Perhaps the most disturbing lines in the book are the respective descriptions of Grant and Lee:
“General Lee, towering at nearly six feet tall, arrived in a spotless uniform, sash, sword, and shined boots.
General Grant arrived half an hour later wearing a slouch hat, common soldier’s coat, and muddy boots.”
The myth of Robert E. Lee as a noble and honorable American, torn between loyalty to his state and his country, was deliberately created as part of the distorted myth of the southern “lost cause.” After the terrifying events in Charlottesville, where the removal of a statue of Lee from Emancipation Park infuriated white supremacists, several journalists and historians used the occasion to inform Americans about the reality of Lee’s background and deeds, including his identity as an unrepentant supporter of slavery. Friedman describes him as tall, immaculate, arrayed in the symbols of his profession. Grant is “common,” not noble, as well as dirty and disheveled. Any child reading his passage will receive a clear message about which leader merits our respect, and which side was motivated by aggression and greed.
The “Author’s Note” at the end of the book reveals a poor understanding of the Civil War. In the guise of validating the experience of an innocent child, the author reports that the Civil War brought many “firsts” to our nation, including the first federal income tax, the first military draft, and the first Thanksgiving. The Emancipation Proclamation, and the subsequent Reconstruction Amendments to the Constitution, are apparently insignificant in comparison.

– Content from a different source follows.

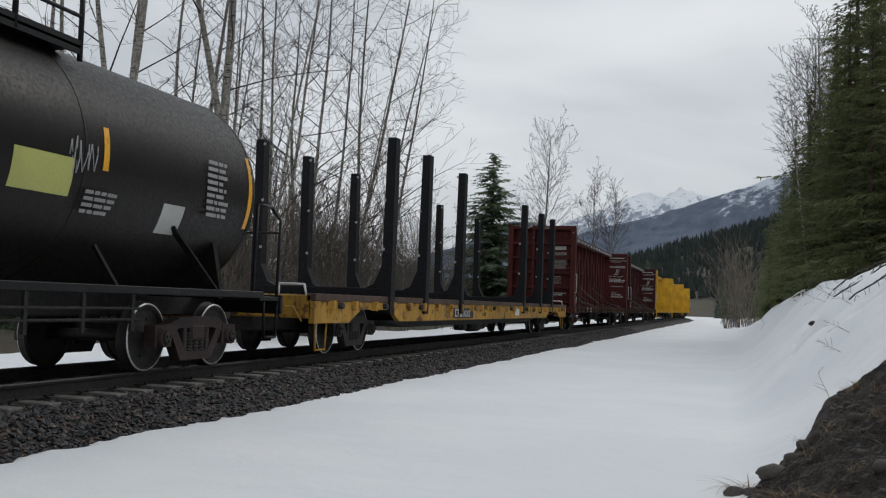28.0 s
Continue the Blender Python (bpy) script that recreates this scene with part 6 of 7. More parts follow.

I do not believe in banning books, withdrawing them from circulation, or forbidding children from reading them. I am sure that Robin Friedman wrote this story without any malice or intention of offending or misleading anyone. The paperback edition of the book is still in print. I would assume that a parent or an educational institution choosing to purchase this book would be prepared for a valuable opportunity to discuss this book with young readers. Children suffer in war, and they are never responsible for the choices of their parents. Their experiences deserve our respectful attention and empathy. Misrepresenting history, particularly to the extent evident in The Silent Witness, is not an appropriate resource in fulfilling that mission.